One of my main objections to Gabbard’s executive branch candidacy, notwithstanding her (former) mostly doctrinaire progressive liberalism; is that she is not an Article II, Section one, clause 5 natural born citizen who is constitutionally qualified to assume the office of POTUS.

Even though SCOTUS has never directly issued a ruling on what type of citizen makes one an Article II eligible president, in every case wherein they have given a definition of what a natural born citizen is, (Venus Merchantman 1814, Minor vs Happersett, Wong Kim Ark vs US) those descriptions bear no relationship to Gabbard’s birth circumstance.

Because of the SCOTUS’s acquiescence for Obama’s 8 “presidential” years, followed by the equally ineligible Harris, we cannot get the SCOTUS to adjudicate this Article III matter for the first time in US history.

Tulsi Gabbard was born on April 12, 1981, in Leloaloa, Maoputasi County, on American Samoa’s main island of Tutuila.

Tuaua v. United States, US DC District Court, 2012

According to the Immigration and Nationality Act (INA), the people born in American Samoa – including those born on Swains Island – are “nationals but not citizens of the United States at birth”. If a child is born on any of these islands to any U.S. citizen, then that child is considered a national and a citizen of the United States at birth. In an amicus curiae brief filed in federal court, Samoan Congressman Faleomavaega supported the legal interpretation that the Citizenship Clause of the Fourteenth Amendment does not extend birthright citizenship to United States nationals born in unincorporated territories.

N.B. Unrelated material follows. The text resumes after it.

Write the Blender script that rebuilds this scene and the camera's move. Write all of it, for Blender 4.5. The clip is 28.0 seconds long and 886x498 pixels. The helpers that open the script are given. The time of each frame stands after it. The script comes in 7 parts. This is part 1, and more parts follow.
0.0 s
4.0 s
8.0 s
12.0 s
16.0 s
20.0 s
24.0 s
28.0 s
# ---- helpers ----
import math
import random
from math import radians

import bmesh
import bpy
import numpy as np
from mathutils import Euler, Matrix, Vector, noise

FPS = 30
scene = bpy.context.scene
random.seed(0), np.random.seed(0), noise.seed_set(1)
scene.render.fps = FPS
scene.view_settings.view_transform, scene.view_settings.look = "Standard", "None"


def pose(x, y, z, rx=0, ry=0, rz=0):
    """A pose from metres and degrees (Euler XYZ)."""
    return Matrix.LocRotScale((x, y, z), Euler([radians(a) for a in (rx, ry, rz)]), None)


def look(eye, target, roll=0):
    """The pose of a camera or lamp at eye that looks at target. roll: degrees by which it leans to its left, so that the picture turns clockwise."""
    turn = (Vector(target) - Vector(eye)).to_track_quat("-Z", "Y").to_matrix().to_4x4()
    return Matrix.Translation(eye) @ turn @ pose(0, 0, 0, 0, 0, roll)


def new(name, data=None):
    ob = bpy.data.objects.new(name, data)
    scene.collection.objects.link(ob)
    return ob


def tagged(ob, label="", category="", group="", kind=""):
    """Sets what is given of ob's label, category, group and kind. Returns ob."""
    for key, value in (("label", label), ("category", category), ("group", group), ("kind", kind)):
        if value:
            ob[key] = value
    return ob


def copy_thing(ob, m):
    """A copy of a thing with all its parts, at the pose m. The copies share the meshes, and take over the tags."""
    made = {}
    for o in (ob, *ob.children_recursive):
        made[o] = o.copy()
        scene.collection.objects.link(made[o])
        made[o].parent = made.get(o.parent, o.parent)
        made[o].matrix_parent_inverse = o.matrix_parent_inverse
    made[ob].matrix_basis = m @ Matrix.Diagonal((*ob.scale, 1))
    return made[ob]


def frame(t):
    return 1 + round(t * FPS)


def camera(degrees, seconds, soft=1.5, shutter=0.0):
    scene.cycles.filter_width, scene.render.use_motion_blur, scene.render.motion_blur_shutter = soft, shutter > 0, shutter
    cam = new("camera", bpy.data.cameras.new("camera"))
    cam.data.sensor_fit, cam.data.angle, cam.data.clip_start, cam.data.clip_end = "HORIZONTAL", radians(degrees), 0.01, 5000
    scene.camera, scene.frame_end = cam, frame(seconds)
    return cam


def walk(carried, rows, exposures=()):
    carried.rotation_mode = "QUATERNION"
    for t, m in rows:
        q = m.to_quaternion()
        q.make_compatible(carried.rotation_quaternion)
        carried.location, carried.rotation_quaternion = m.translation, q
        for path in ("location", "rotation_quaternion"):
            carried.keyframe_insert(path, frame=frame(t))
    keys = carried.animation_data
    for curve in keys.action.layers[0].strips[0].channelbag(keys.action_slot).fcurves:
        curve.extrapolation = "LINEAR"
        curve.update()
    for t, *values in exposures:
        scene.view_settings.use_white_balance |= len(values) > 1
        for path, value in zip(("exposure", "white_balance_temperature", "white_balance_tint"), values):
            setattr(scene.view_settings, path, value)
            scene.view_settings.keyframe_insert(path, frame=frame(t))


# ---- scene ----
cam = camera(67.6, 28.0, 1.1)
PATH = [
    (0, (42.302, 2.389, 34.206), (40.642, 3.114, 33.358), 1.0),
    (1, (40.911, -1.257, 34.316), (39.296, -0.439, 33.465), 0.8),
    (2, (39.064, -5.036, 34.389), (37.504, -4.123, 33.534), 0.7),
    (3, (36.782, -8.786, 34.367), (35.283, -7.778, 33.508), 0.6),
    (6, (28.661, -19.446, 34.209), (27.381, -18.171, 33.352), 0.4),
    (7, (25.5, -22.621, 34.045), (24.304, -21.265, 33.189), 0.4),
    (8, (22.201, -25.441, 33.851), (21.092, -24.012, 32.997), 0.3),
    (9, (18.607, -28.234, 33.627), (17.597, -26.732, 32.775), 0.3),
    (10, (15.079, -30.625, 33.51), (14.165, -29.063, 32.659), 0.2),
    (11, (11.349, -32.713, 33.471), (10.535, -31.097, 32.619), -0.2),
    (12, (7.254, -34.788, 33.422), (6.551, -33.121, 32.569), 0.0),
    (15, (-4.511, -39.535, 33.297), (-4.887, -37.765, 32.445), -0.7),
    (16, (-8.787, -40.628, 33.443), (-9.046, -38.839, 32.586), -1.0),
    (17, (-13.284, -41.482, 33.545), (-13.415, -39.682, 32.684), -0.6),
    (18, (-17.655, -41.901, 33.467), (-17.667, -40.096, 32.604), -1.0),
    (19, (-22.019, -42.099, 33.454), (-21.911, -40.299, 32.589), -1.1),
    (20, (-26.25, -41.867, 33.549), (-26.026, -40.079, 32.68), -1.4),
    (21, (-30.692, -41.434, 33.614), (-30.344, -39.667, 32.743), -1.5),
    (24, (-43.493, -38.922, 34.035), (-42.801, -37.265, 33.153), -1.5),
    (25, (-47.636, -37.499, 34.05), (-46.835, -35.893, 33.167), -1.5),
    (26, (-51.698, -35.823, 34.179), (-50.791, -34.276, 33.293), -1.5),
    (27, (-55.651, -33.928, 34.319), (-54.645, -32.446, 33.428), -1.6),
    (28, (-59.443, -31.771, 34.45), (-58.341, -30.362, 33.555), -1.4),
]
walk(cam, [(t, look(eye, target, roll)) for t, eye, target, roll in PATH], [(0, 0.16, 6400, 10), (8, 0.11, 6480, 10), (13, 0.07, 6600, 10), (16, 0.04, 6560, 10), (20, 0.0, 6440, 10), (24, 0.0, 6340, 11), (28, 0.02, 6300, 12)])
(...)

All U.S. nationals have statutory rights to reside in the United States (i.e., the 50 states and Puerto Rico), and may apply for citizenship by naturalization after three months of residency by passing a test in English and civics, and by taking an oath of allegiance to the United States. However, the INA makes clear that any “national but not a citizen of the United States” who at any time has been convicted of any aggravated felony, whether the aggravated felony was committed inside or outside the United States, is “debarred from becoming a citizen of the United States”

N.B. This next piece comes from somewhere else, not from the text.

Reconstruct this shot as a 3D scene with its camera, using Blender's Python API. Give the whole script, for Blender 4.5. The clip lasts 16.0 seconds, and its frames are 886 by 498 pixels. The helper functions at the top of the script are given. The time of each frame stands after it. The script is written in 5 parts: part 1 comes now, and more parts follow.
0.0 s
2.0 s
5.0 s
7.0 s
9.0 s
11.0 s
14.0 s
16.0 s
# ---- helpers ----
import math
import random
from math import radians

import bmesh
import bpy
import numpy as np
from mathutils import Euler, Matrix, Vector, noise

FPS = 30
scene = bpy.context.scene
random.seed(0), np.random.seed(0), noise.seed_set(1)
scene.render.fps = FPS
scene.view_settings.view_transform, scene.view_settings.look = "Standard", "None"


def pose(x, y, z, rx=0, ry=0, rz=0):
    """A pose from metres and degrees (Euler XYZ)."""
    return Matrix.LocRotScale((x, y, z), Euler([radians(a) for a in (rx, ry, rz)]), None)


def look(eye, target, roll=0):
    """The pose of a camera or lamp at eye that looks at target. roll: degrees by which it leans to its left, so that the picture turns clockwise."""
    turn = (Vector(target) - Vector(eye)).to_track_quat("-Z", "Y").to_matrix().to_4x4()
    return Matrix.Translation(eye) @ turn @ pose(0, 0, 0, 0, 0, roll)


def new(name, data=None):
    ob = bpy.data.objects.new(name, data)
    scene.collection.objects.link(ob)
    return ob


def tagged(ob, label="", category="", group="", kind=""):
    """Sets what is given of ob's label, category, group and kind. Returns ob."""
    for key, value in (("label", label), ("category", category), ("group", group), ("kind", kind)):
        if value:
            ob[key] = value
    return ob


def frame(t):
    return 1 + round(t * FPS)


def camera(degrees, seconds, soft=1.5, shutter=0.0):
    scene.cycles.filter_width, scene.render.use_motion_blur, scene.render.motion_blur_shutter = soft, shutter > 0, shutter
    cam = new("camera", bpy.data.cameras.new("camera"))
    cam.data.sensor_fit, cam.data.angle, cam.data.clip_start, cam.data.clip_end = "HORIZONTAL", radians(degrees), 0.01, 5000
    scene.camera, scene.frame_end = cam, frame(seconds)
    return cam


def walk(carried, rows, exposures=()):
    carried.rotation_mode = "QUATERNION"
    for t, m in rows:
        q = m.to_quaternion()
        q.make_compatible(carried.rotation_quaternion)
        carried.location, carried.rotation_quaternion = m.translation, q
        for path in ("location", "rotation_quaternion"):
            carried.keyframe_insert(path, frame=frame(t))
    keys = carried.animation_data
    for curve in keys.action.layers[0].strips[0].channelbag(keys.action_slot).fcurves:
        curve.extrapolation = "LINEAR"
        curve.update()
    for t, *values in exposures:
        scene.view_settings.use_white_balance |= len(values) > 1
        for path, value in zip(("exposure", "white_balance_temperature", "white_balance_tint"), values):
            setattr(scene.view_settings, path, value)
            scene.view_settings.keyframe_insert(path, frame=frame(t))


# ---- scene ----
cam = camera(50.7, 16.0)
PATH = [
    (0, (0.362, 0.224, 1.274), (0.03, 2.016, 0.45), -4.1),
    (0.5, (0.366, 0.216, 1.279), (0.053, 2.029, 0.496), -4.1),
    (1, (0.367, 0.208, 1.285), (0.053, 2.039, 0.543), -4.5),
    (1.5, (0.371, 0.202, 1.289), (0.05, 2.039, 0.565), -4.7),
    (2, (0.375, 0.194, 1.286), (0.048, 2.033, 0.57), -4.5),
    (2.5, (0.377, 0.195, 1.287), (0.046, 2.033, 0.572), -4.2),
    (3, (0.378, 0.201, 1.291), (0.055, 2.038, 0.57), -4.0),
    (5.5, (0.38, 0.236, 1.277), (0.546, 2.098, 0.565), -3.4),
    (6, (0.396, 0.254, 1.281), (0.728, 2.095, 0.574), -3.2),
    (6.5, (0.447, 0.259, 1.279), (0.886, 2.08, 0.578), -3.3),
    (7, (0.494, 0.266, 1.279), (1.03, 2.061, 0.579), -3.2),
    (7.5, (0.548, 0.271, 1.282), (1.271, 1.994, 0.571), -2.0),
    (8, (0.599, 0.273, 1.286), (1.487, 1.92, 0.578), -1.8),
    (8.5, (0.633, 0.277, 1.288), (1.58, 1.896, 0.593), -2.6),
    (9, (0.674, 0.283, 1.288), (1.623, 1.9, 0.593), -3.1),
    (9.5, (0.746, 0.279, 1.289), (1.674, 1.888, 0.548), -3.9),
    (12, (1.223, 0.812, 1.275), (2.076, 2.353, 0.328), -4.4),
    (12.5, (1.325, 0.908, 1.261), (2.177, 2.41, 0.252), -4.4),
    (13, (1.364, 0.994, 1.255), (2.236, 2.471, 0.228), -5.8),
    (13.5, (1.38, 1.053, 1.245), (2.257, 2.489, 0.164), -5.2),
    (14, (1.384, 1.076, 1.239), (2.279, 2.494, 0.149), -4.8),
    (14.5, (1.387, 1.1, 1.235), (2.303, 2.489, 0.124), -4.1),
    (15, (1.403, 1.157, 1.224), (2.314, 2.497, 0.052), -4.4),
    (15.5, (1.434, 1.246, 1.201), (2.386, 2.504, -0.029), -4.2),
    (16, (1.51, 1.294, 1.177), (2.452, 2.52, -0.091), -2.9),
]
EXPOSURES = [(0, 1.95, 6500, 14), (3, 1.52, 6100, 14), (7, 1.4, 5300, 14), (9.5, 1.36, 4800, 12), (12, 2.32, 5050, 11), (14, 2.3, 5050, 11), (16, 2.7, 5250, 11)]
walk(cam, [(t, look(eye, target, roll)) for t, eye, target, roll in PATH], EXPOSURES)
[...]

Gabbard is a US citizen at birth (not a US Natural Born Citizen) due to her US citizen mother. A statute, the Immigration and Naturalization Act, passed in the 20th century, holds that anyone born to a US citizen parent anywhere in the world is a US citizen. This statute did not modify the intent of Article II, section one, clause 5 of the constitution, ratified in 1787. A statute cannot amend the meaning or intent of a constitutional provision. That requires an Article V amendment process.

Being a “Citizen at Birth” is not analogous to being a “Natural Born Citizen.” They are not the same thing. Puerto Ricans born in Puerto Rico are citizens at birth also. None of them are Article II Natural born citizens either.

I anticipate that those of us who raise this objection will be derided as being obsessed with mere constitutional “technicalities.” If Gabbard is sincere, then I think that she might be better for the job then a whole plethora of radical natural born citizens who are actually Article II eligible. But we did not get to where we are with so many deliberate misinterpretations of the constitution by adherence to originalism. (I refer you to Kentaji Brown Jackson’s recent masturbatory musings on the 14th amendment)

It would be good to have a rigorous examination of this issue by SCOTUS at long last.